Comparative Study on Growth of Spoilage Microorganisms in Mungbean and Soybean Sprout

숙주나물과 콩나물에 대한 부패성 미생물의 증식 양상 비교

  • 유미지 (전북대학교 응용생물공학부(식품공학 전공)) ;
  • 김용석 (전북대학교 바이오식품 소재개발 및 산업화 연구센) ;
  • 신동화 (전북대학교 응용생물공학부(식품공학 전공))
  • Published : 2004.03.01

Abstract

This study was conducted to investigate effect of mungbean sprout and soybean sprout against the growth of spoilage microorganism (Bacillus subtilis, Bacillus cereus, Pseudomonas fluorescens, and Listeria monocytogenes). After blanching at different conditions, the viable cells of the spoilage microorganisms were increased with storage time, but the viable cells were almost same after treating with either mungbean sprout or soybean sprout.

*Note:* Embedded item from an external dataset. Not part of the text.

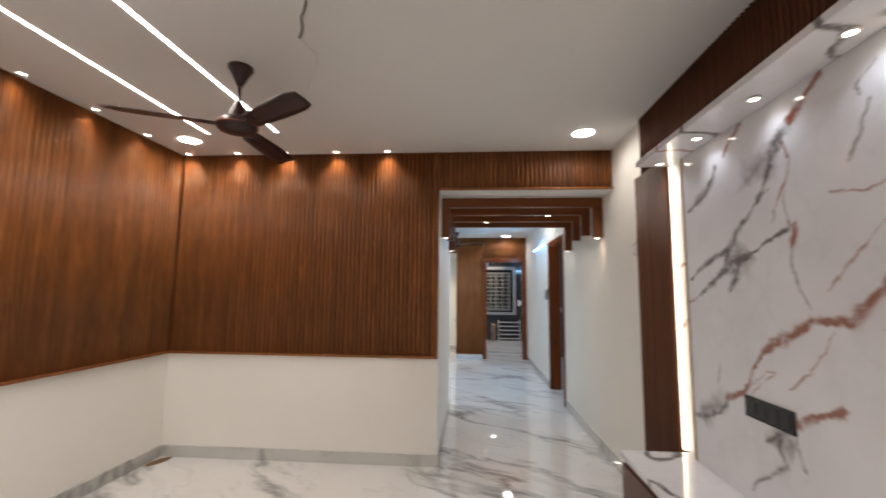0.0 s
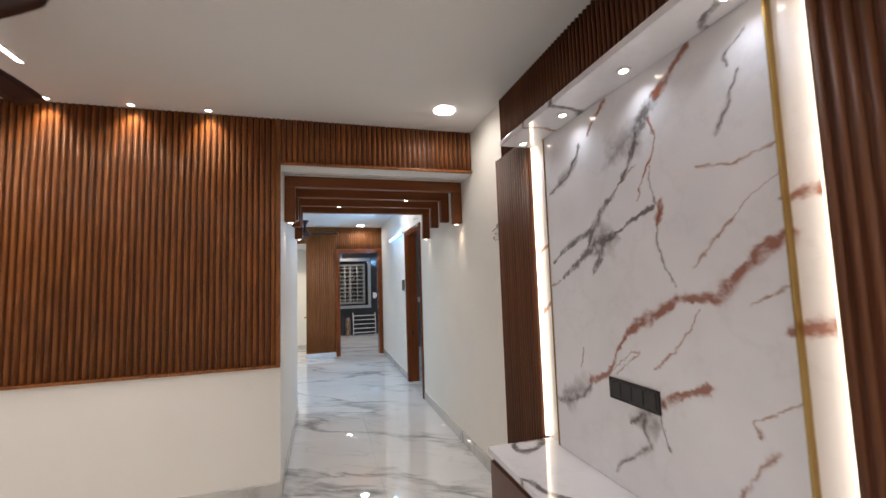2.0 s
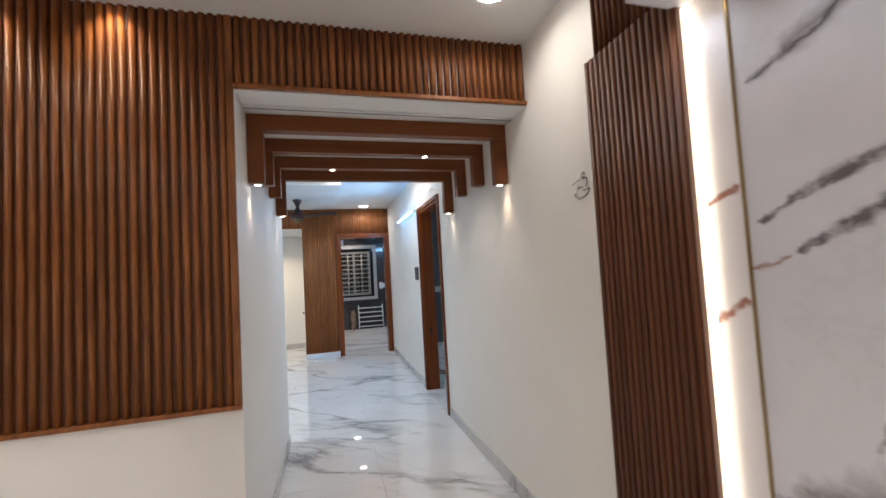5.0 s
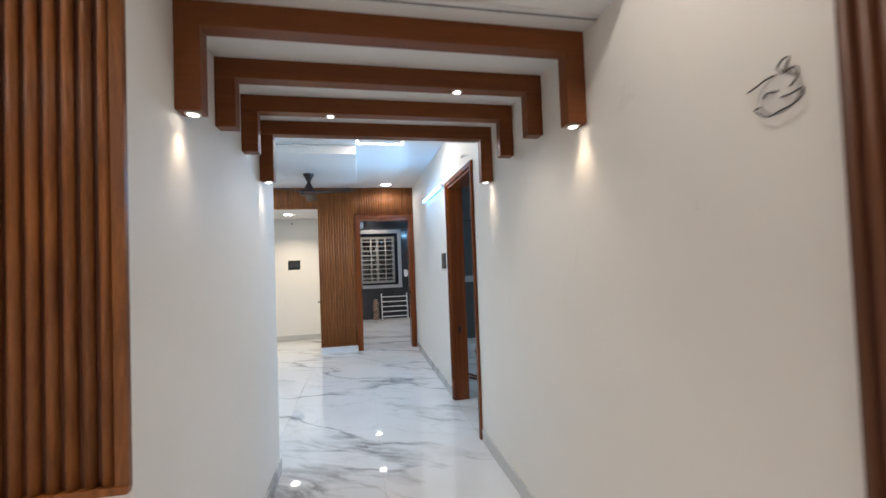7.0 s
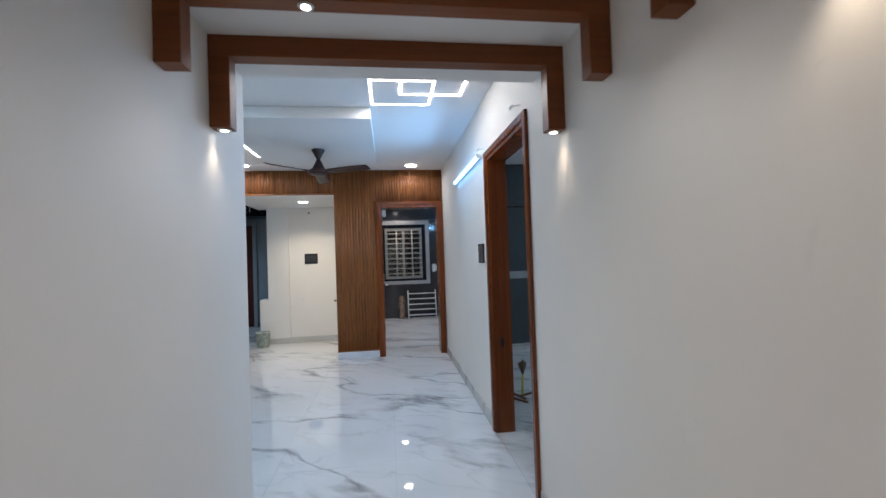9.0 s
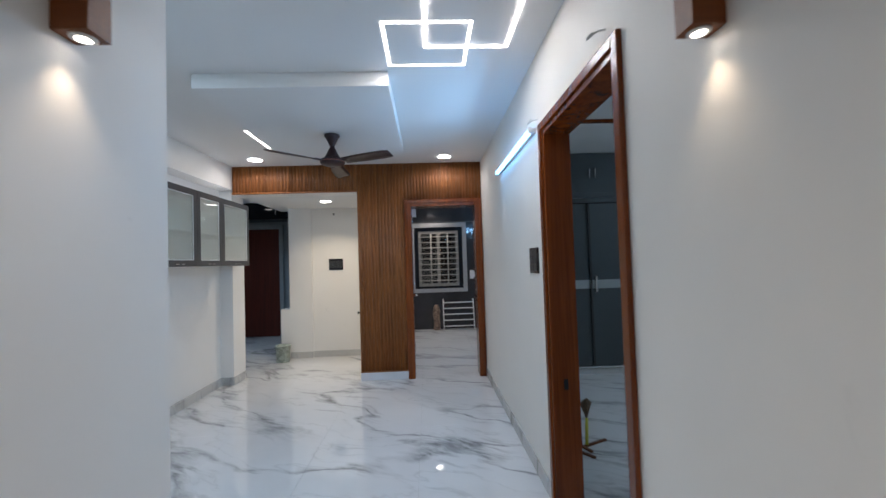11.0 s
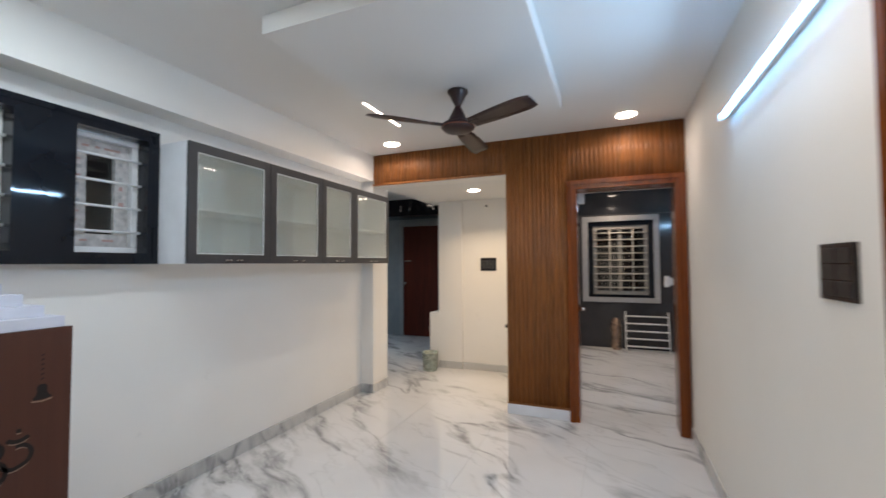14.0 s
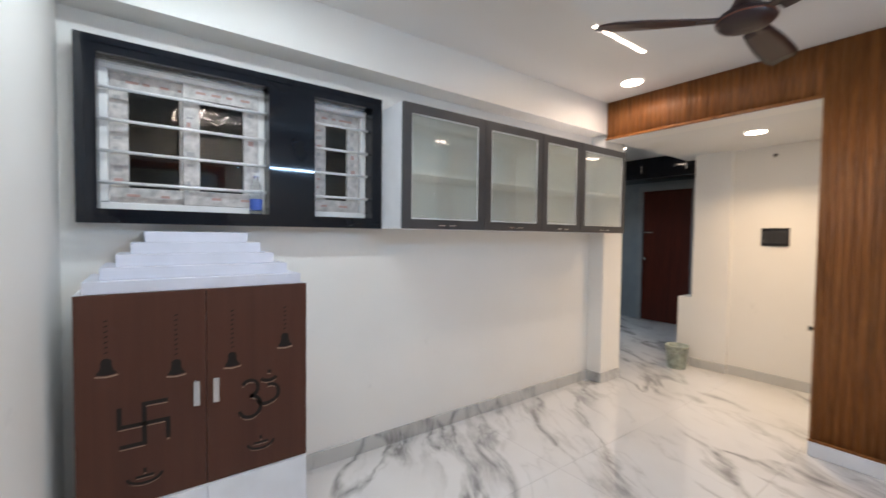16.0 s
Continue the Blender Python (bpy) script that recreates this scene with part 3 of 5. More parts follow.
# far room
solid("wall_room_back", holed("y", 12.90, 13.1, -0.08, 2.7, 0, 2.8, [(0.23, 1.26, 0.86, 2.16)]), DARK_TILE, "glossy charcoal panelled wall with a barred window")
solid("wall_room_right", box(2.55, 2.70, 9.45, 12.90, 0, 2.8), WALL_COOL, "plain painted room wall")
solid("wall_room_near", box(1.35, 2.70, 9.69, 9.80, 0, 2.8), WALL_COOL, "plain painted room wall")
solid("ceiling_room", box(-0.20, 2.70, 9.45, 13.1, CEIL, 2.85), CEILING, "white painted ceiling of the far room", "ceiling")
# bedroom
solid("wall_bedroom_far", box(1.35, 5.1, 9.62, 9.69, 0, 2.8), WALL_COOL, "plain painted bedroom wall")
solid("wall_bedroom_near", box(1.35, 5.1, 4.3, 4.45, 0, 2.8), WALL_COOL, "plain painted bedroom wall")
solid("wall_bedroom_right", box(4.95, 5.1, 4.45, 9.62, 0, 2.8), WALL_COOL, "plain painted bedroom wall")
solid("ceiling_bedroom", box(1.35, 5.1, 4.3, 9.69, 2.72, 2.85), CEILING, "white painted bedroom ceiling", "ceiling")

# dropped ceiling slab of the dining room
solid("ceiling_drop", box(-0.97, 0.285, 6.76, 8.36, 2.585, CEIL, 0.004), CEILING, "white dropped gypsum ceiling slab over the dining room", "ceiling")


def skirting(x0, x1, y0, y1):
    solid("baseboard", box(x0, x1, y0, y1, 0.001, 0.095, 0.002), SKIRT, "grey-veined white marble skirting along the wall", "skirting")


skirting(-2.70, -2.685, -1.58, 3.53)
skirting(-2.685, PL, 3.535, 3.55)
skirting(PL, PL + 0.013, 3.535, 5.41)
skirting(RW - 0.013, RW, 2.95, 5.48)
skirting(RW - 0.013, RW, 6.54, 9.22)
skirting(-2.06, -2.046, 5.424, 9.265)
skirting(-2.06, -1.892, 9.266, 9.28)
skirting(-1.905, -1.892, 9.28, 9.60)
skirting(-1.31, -0.2, 10.646, 10.66)
skirting(-1.66, -1.31, 10.606, 10.62)
skirting(-2.06, PL, 5.41, 5.424)
solid("plinth", box(-0.352, 0.235, 9.222, 9.25, 0.001, 0.095, 0.003), WHITE_BOARD, "white plinth under the slatted column", "plinth")


# ---------------------------------------------------------------- slatted cladding
def slat_mesh(name, length, width, depth, mat):
    """One upright batten with a rounded face, standing on the origin, face towards -y."""
    bm = bmesh.new()
    w, d = width / 2, depth
    prof = [(w * math.cos(a), -d * math.sin(a)) for a in [math.pi * (1 - i / 9) for i in range(10)]]
    lo = [bm.verts.new((x, y, 0)) for x, y in prof]
    hi = [bm.verts.new((x, y, length)) for x, y in prof]
    for i in range(len(prof)):
        j = (i + 1) % len(prof)
        bm.faces.new((lo[i], lo[j], hi[j], hi[i])).smooth = j > 0
    bm.faces.new(lo[::-1])
    bm.faces.new(hi)
    bmesh.ops.recalc_face_normals(bm, faces=bm.faces)
    return mesh_of(name, bm, mat)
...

The viable cell population in minimal broth treated with filtrate of mungbean sprout was higher than that of soybean sprout after 24 hr. However, the growth of spoilage microorganism in filtrate of mungbean sprout and soybean sprout was depending upon strain type. During incubation for 72 hr at $25^{\circ}C$, the color change of mungbean sprout was appeared moderately, but in soybean sprout it was appeared clearly at 24 hr. These results indicate that the effect of mungbean sprout and soybean sprout against growth of spoilage microorganism was not different.